The telcos demanded that Internet traffic be differentiated. The cost of provisioning a video stream is much higher than the cost of sending an email. The email is a tiny file, maybe a few kilobytes while a video stream can be over 1 gigabytes (1 GB = 1 million kb). We can generally tolerate waits of seconds or minutes for emails to arrive but when video data are delayed, we complain about buffering. Emails can arrive out of sequence but the next section of video can't be shown until the previous section has arrived. The telcos thus want to charge more money to deliver video streams compared to emails.

Notably, the telcos made a calculation here. They chose not to raise this money from their subscribers (not yet, more to come). Instead, they turn to their other source of income: big tech - those businesses that fill the pipes with content and apps. These developers reach their users through the telcos' pipes, and pay telcos for bandwidth.

***

Tech companies are understandably pushing back against the telecoms. Consumers love the "free" phone calls and video streaming that is "free" or much cheaper than cable TV. The push to differentiate Internet traffic directly impacts the profit margins.
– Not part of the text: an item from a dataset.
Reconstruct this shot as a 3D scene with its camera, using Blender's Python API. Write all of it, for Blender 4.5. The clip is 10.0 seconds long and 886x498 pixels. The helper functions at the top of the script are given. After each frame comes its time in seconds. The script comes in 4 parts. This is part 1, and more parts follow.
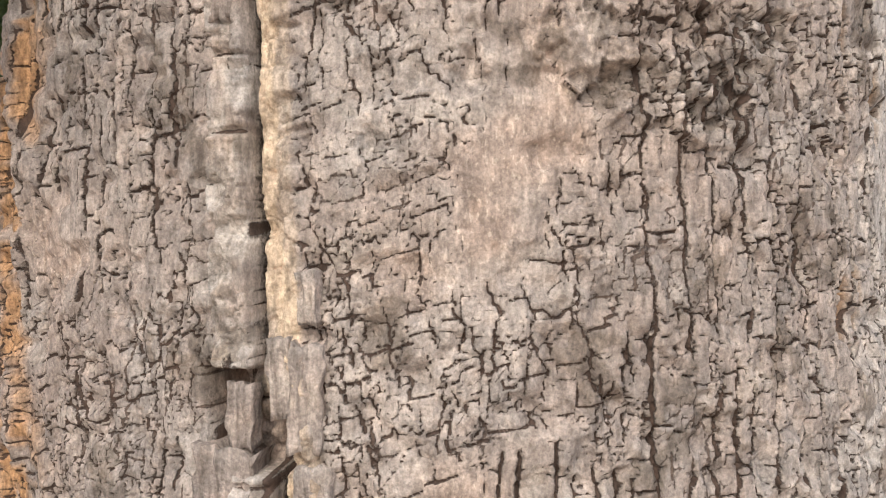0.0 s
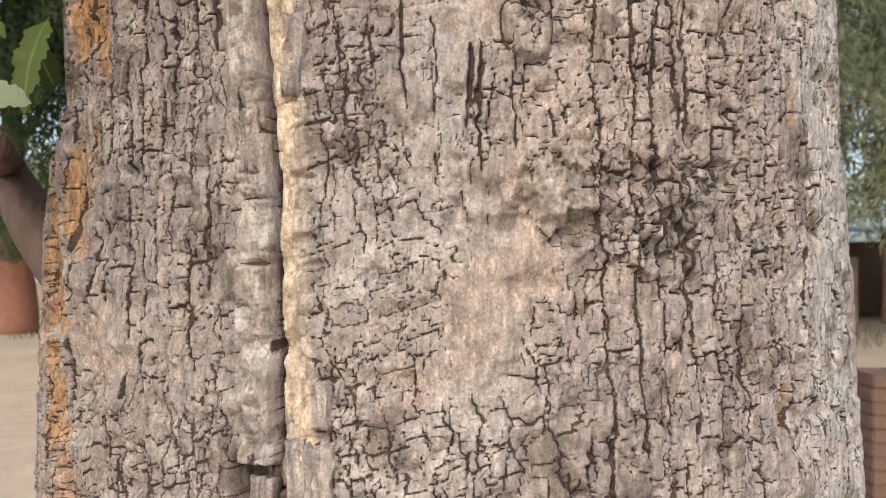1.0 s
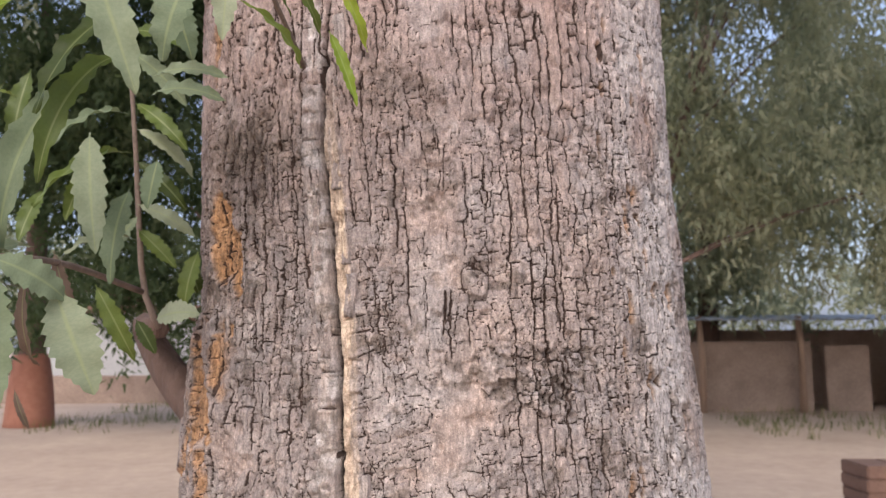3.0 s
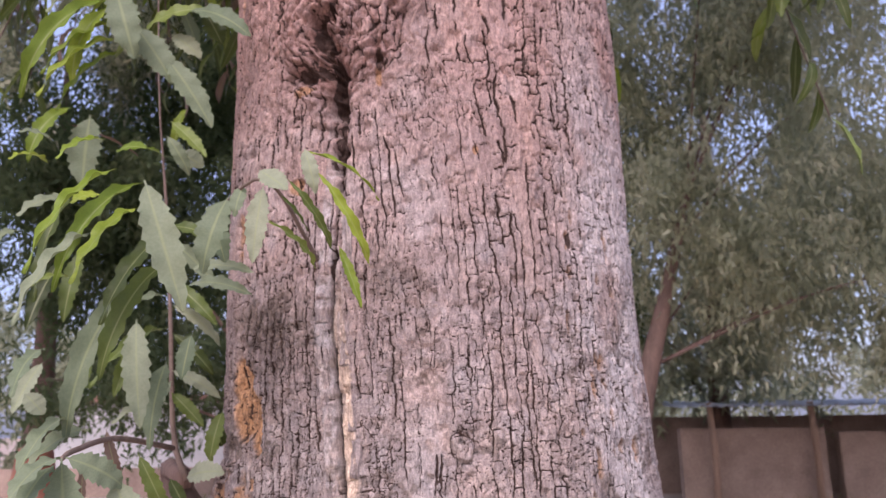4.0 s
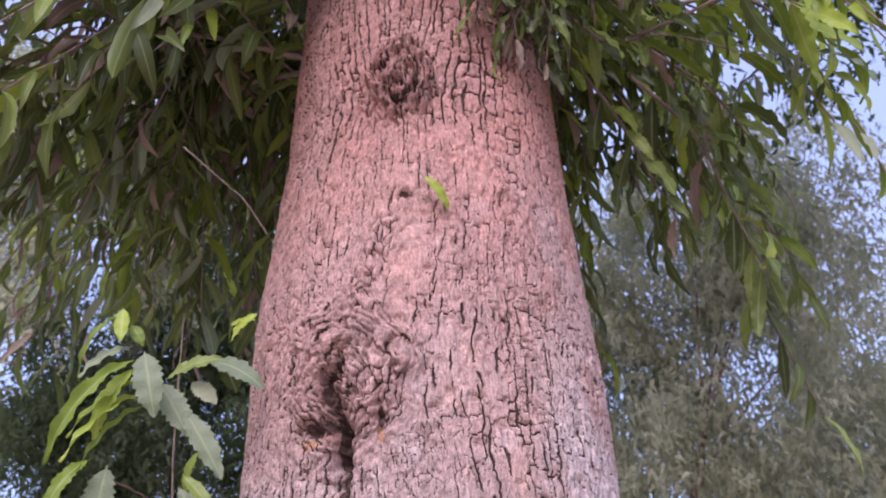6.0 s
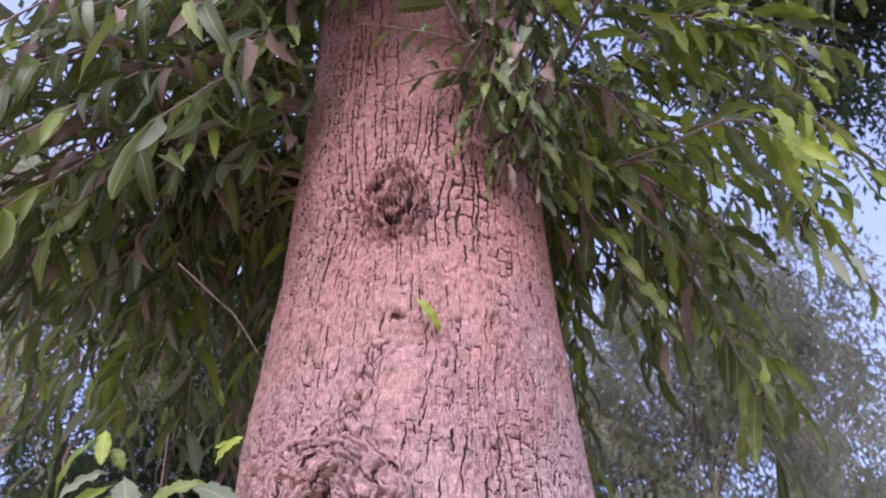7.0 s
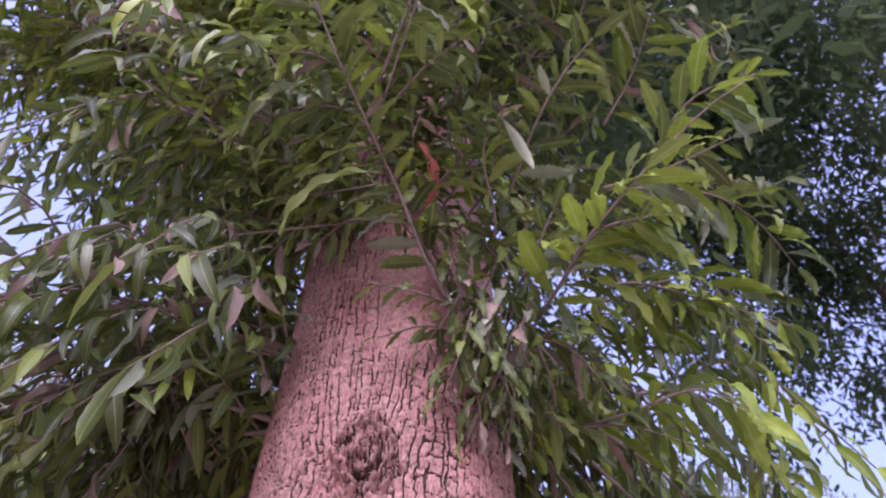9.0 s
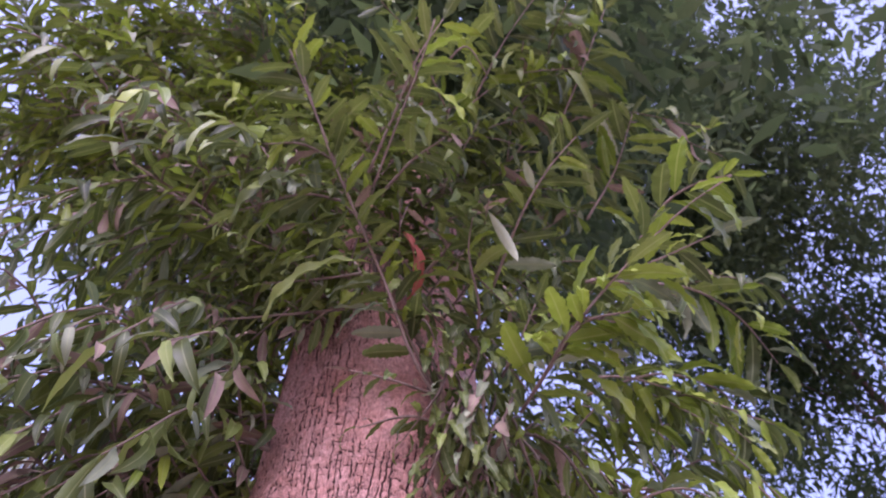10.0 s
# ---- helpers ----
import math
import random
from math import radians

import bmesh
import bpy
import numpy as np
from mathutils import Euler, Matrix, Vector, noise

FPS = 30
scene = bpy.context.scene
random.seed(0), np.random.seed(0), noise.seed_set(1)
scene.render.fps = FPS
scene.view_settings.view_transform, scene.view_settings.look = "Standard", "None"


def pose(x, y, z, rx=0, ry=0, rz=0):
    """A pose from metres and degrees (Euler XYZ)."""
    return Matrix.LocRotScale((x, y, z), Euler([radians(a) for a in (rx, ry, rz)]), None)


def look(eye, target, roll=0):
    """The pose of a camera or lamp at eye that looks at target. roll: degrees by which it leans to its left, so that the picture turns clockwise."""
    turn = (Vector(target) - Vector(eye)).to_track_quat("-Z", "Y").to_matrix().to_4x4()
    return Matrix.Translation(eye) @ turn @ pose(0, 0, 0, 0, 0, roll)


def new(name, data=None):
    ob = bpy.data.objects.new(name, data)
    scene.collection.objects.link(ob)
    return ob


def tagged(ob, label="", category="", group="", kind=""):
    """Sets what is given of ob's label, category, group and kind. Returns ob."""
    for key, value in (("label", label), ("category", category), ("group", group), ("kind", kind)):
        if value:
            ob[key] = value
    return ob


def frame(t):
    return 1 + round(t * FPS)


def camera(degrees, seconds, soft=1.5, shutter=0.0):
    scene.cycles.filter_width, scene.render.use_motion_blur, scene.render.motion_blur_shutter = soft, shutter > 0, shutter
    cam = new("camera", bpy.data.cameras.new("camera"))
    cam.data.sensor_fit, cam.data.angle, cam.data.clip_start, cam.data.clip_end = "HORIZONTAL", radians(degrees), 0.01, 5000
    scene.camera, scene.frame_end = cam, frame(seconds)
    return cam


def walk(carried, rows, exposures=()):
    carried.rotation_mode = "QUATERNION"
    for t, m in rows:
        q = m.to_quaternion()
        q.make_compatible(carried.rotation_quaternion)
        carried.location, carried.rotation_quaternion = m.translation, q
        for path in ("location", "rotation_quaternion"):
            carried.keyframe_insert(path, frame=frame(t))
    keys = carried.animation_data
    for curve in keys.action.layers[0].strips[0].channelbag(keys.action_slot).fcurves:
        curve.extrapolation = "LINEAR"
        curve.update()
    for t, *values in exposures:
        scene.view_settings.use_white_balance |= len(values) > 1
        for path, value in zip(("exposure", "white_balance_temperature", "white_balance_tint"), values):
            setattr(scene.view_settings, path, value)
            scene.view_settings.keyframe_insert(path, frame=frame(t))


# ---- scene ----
cam = camera(60.1, 10.0, soft=1.0)
cam.data.dof.use_dof = True
cam.data.dof.focus_distance = 0.36
cam.data.dof.aperture_fstop = 22.5
METRES, EYE, TILT, LEAN, TURN = 0.75, 1.4, -1.5, 0.0, 0.0
ROWS = [
    (0.0, 0.0, 0.0, 0.0, 0.0, 0.0, -0.0),
    (0.5, -0.0007, -0.0307, 0.0318, 0.17, 1.01, -0.1),
    (1.0, 0.0073, -0.0698, 0.0502, 0.36, 2.15, -0.15),
    (1.5, 0.0165, -0.1211, 0.069, 0.56, 3.43, -0.1),
    (2.0, 0.0318, -0.21, 0.0782, 0.81, 4.73, -0.03),
    (3.5, 0.0373, -0.5569, 0.1346, 1.51, 11.56, 0.38),
    (4.0, 0.059, -0.6209, 0.1834, 1.85, 14.98, 0.62),
    (4.5, 0.076, -0.6529, 0.2271, 2.16, 19.08, 0.89),
    (5.0, 0.0786, -0.7068, 0.2704, 2.54, 23.46, 1.07),
    (5.5, 0.0805, -0.738, 0.2967, 2.86, 27.93, 1.11),
    (7.0, 0.0901, -0.7775, 0.3407, 2.01, 39.79, 0.5),
    (7.5, 0.0917, -0.7856, 0.3509, 1.14, 43.52, 0.2),
    (8.0, 0.0919, -0.8006, 0.362, 0.18, 47.52, -0.06),
    (8.5, 0.0917, -0.8206, 0.3642, -0.8, 51.75, -0.28),
    (9.0, 0.0897, -0.8401, 0.3501, -1.63, 56.81, -0.16),
    (9.5, 0.0935, -0.846, 0.3446, -2.43, 60.66, 0.01),
    (10.0, 0.0963, -0.856, 0.3416, -3.19, 63.24, 0.0),
]
EXPOSURES = [
    (0.0, -0.32, 6350, 4), (2.2, -0.30, 6300, 0), (3.3, -0.42, 6000, 20),
    (5.0, -0.14, 5700, 32), (7.0, -0.06, 5350, 36), (8.5, 0.04, 5300, 44), (10.0, 0.22, 5350, 50),
]
walk(cam, [(t, pose(0, 0, EYE, TILT, LEAN, TURN) @ pose(METRES * x, METRES * y, METRES * z, 90 + pitch, roll, yaw))
           for t, x, y, z, yaw, pitch, roll in ROWS], EXPOSURES)

# ---- world and sun ----
SUN_DIR = Vector((-0.14, -0.75, 0.66)).normalized()
world = bpy.data.worlds.new("sky")
scene.world = world
world.use_nodes = True
wt = world.node_tree
sky = wt.nodes.new("ShaderNodeTexSky")
sky.sky_type = "NISHITA"
sky.sun_disc = False
sky.sun_elevation = math.asin(SUN_DIR.z)
sky.sun_rotation = math.atan2(SUN_DIR.x, SUN_DIR.y)
sky.air_density, sky.dust_density, sky.ozone_density = 1.0, 6.0, 1.2
haze = wt.nodes.new("ShaderNodeMix")
haze.data_type, haze.blend_type = "RGBA", "ADD"
haze.inputs[0].default_value = 1.0
haze.inputs[7].default_value = (1.6, 1.72, 2.12, 1)
wt.links.new(sky.outputs[0], haze.inputs[6])
wt.links.new(haze.outputs[2], wt.nodes["Background"].inputs[0])
wt.nodes["Background"].inputs[1].default_value = 0.24
sun = new("sun", bpy.data.lights.new("sun", "SUN"))
sun.data.energy, sun.data.angle, sun.data.color = 1.35, radians(22), (1.0, 0.96, 0.92)
sun.matrix_world = look(SUN_DIR * 30, (0, 0, 0))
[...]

To fight back, the big players banded together and coined the principle of "net neutrality".

The "net neutrality" principle is to demand that all types of Internet traffic be treated the same. The principle appeals to our notion of equal and fair treatment but note that fairness is applied to inanimate, manufactured objects ("bits" of data) that could not sense "fair" rather than people with feelings. The parties injured by the alleged lack of fairness are the tech giants, not users (not yet, more to come).

Net neutrality also appeals to nostalgia. In the beginning, the Internet revolution succeeded because of its single-minded pursuit of turning everything into "bits". Theoretically, emails, videos, images, voice, etc. can all be converted into streams of 1s and 0s and pushed through networks of pipes regardless of their aggregated identities. This tactic vastly simplifies all communications technologies, and dominated in applications that are low bandwidth, and asynchronous.

Over time, Internet technologies encroached into voice and video applications. It is not really the case that technically, all traffic can be treated the same, that is to say, anonymously, not knowing its type. So if "neutrality" means equal treatment, big tech is demanding equal treatment when it comes to bandwidth pricing but not when it comes to service level -- the tech giants are not saying they'd accept the same quality of service for video and voice as for emails!

***

The reason why I'm staying neutral in this debate is because as users, we are in a loss-loss situation. It doesn't matter who wins in this net neutrality debate between two gigantic, highly profitable industries. One side will end up losing revenues to the other side. The losing side will then try to recoup their lost revenues by making users pay more. If the cable company lost, then the cable broadband rates would go up even more. If net neutrality lost, then the Netflix subscription fee would eventually go up.

Net neutrality will not be neutral to consumer pocketbooks.